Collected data
====
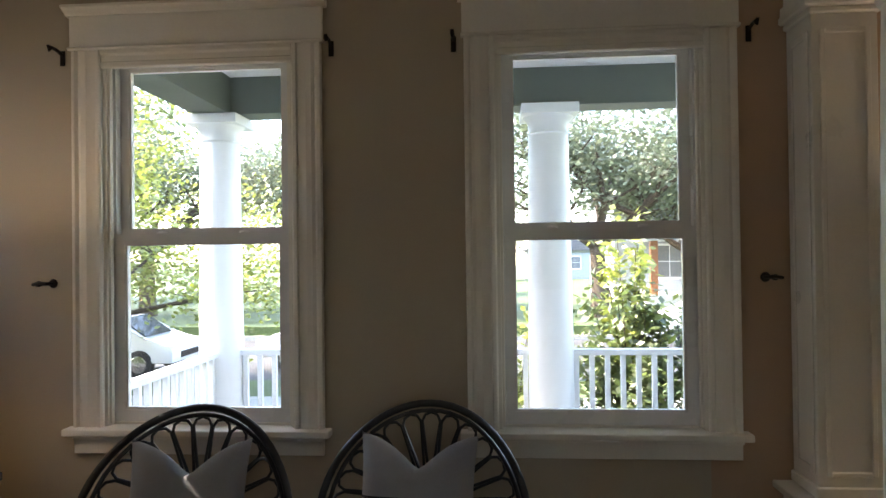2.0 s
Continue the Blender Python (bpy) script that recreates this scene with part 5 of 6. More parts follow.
# kitchen doors in the north wall, set in casings
# white doors and casings in almond: the dim warm light is in the colour
for i, (x, lab) in enumerate(((4.24, "white panelled interior door toned down to cream for dim light, nearly closed"), (5.50, "white panelled interior door toned down to cream for dim light, closed"))):
    d = thing("door_%d" % (3 + i), pose(x, -2.80, 0), lab, "door", kind="structure")
    part("casing", boxes([(-0.39, -0.295, -0.024, 0, 0, 2.06), (0.295, 0.39, -0.024, 0, 0, 2.06), (-0.40, 0.40, -0.028, 0, 2.06, 2.17)], 0.003), M_ALMOND, d)
    lf = part("door_leaf", boxes([(-0.29, 0.29, -0.010, -0.001, 0.01, 2.055), (-0.29, -0.19, -0.018, -0.010, 0.01, 2.055), (0.19, 0.29, -0.018, -0.010, 0.01, 2.055), (-0.19, 0.19, -0.018, -0.010, 0.01, 0.22), (-0.19, 0.19, -0.018, -0.010, 0.95, 1.08), (-0.19, 0.19, -0.018, -0.010, 1.93, 2.055)], 0.002), M_ALMOND, d)
    part("door_knob", lathe([(0, 0), (0.024, 0), (0.024, 0.006), (0.010, 0.012), (0.010, 0.035), (0.026, 0.048), (0.024, 0.064), (0, 0.07)], 16), M_BRONZE, d, "dark bronze door knob", at=pose(0.24 if i else -0.24, -0.018, 1.0, 90, 0, 0), smooth=True)
d = thing("door_5", pose(5.46, -5.45, 0, 0, 0, 180), "white panelled back door with an arched light", "door", kind="structure")
part("casing", boxes([(-0.56, -0.45, -0.024, 0, 0, 2.10), (0.45, 0.56, -0.024, 0, 0, 2.10), (-0.57, 0.57, -0.028, 0, 2.10, 2.25)], 0.003), M_ALMOND, d)
part("door_leaf", boxes([(-0.448, 0.448, -0.012, -0.001, 0.01, 2.095), (-0.32, -0.05, -0.020, -0.012, 0.2, 0.8), (0.05, 0.32, -0.020, -0.012, 0.2, 0.8), (-0.32, -0.05, -0.020, -0.012, 0.95, 1.5), (0.05, 0.32, -0.020, -0.012, 0.95, 1.5)], 0.003), M_ALMOND, d)
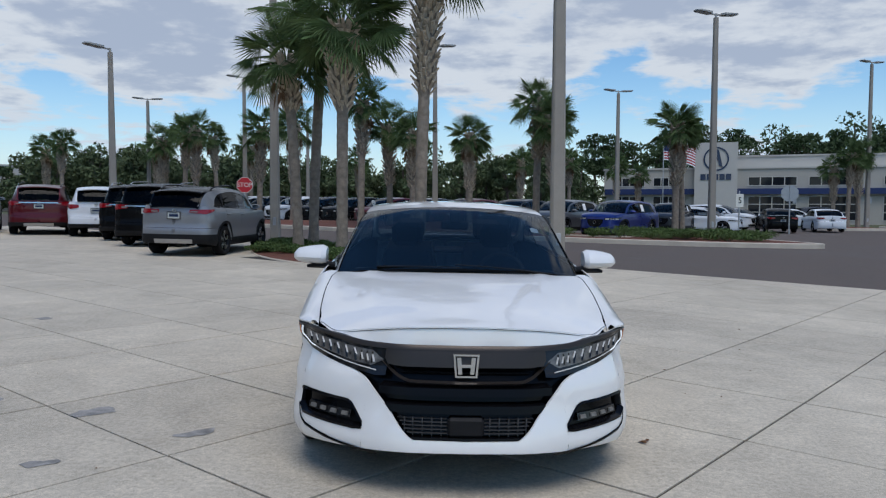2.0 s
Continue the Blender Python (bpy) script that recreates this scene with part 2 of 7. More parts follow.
CHROME = surface("chrome", (0.62, 0.62, 0.62), 0.20, metal=1.0, vary=0.03)
DARKCHROME = surface("dark_chrome", (0.052, 0.044, 0.039), 0.36, metal=0.6, vary=0.04, coat=0.0, spec=0.3)
ALLOY = surface("machined_alloy", (0.62, 0.62, 0.63), 0.28, metal=0.9, vary=0.06, scale=20)
RIMBLACK = surface("rim_black", (0.006, 0.006, 0.007), 0.22, vary=0.05, spec=0.2)
LAMPBOWL = surface("lamp_reflector", (0.15, 0.145, 0.14), 0.3, metal=0.4, vary=0.95, scale=30, spec=0.4)
SLATGREY = surface("radiator_slat", (0.055, 0.055, 0.057), 0.5, metal=0.3, vary=0.2, scale=30)
BRAKE = surface("brake_disc", (0.07, 0.07, 0.07), 0.5, metal=0.9, vary=0.15)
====
Are you able to set down all the lines above exactly, without any pictures?

2.0 s
Continue the Blender Python (bpy) script that recreates this scene with part 5 of 6. More parts follow.
# kitchen doors in the north wall, set in casings
# white doors and casings in almond: the dim warm light is in the colour
for i, (x, lab) in enumerate(((4.24, "white panelled interior door toned down to cream for dim light, nearly closed"), (5.50, "white panelled interior door toned down to cream for dim light, closed"))):
    d = thing("door_%d" % (3 + i), pose(x, -2.80, 0), lab, "door", kind="structure")
    part("casing", boxes([(-0.39, -0.295, -0.024, 0, 0, 2.06), (0.295, 0.39, -0.024, 0, 0, 2.06), (-0.40, 0.40, -0.028, 0, 2.06, 2.17)], 0.003), M_ALMOND, d)
    lf = part("door_leaf", boxes([(-0.29, 0.29, -0.010, -0.001, 0.01, 2.055), (-0.29, -0.19, -0.018, -0.010, 0.01, 2.055), (0.19, 0.29, -0.018, -0.010, 0.01, 2.055), (-0.19, 0.19, -0.018, -0.010, 0.01, 0.22), (-0.19, 0.19, -0.018, -0.010, 0.95, 1.08), (-0.19, 0.19, -0.018, -0.010, 1.93, 2.055)], 0.002), M_ALMOND, d)
    part("door_knob", lathe([(0, 0), (0.024, 0), (0.024, 0.006), (0.010, 0.012), (0.010, 0.035), (0.026, 0.048), (0.024, 0.064), (0, 0.07)], 16), M_BRONZE, d, "dark bronze door knob", at=pose(0.24 if i else -0.24, -0.018, 1.0, 90, 0, 0), smooth=True)
d = thing("door_5", pose(5.46, -5.45, 0, 0, 0, 180), "white panelled back door with an arched light", "door", kind="structure")
part("casing", boxes([(-0.56, -0.45, -0.024, 0, 0, 2.10), (0.45, 0.56, -0.024, 0, 0, 2.10), (-0.57, 0.57, -0.028, 0, 2.10, 2.25)], 0.003), M_ALMOND, d)
part("door_leaf", boxes([(-0.448, 0.448, -0.012, -0.001, 0.01, 2.095), (-0.32, -0.05, -0.020, -0.012, 0.2, 0.8), (0.05, 0.32, -0.020, -0.012, 0.2, 0.8), (-0.32, -0.05, -0.020, -0.012, 0.95, 1.5), (0.05, 0.32, -0.020, -0.012, 0.95, 1.5)], 0.003), M_ALMOND, d)
2.0 s
Continue the Blender Python (bpy) script that recreates this scene with part 2 of 7. More parts follow.
CHROME = surface("chrome", (0.62, 0.62, 0.62), 0.20, metal=1.0, vary=0.03)
DARKCHROME = surface("dark_chrome", (0.052, 0.044, 0.039), 0.36, metal=0.6, vary=0.04, coat=0.0, spec=0.3)
ALLOY = surface("machined_alloy", (0.62, 0.62, 0.63), 0.28, metal=0.9, vary=0.06, scale=20)
RIMBLACK = surface("rim_black", (0.006, 0.006, 0.007), 0.22, vary=0.05, spec=0.2)
LAMPBOWL = surface("lamp_reflector", (0.15, 0.145, 0.14), 0.3, metal=0.4, vary=0.95, scale=30, spec=0.4)
SLATGREY = surface("radiator_slat", (0.055, 0.055, 0.057), 0.5, metal=0.3, vary=0.2, scale=30)
BRAKE = surface("brake_disc", (0.07, 0.07, 0.07), 0.5, metal=0.9, vary=0.15)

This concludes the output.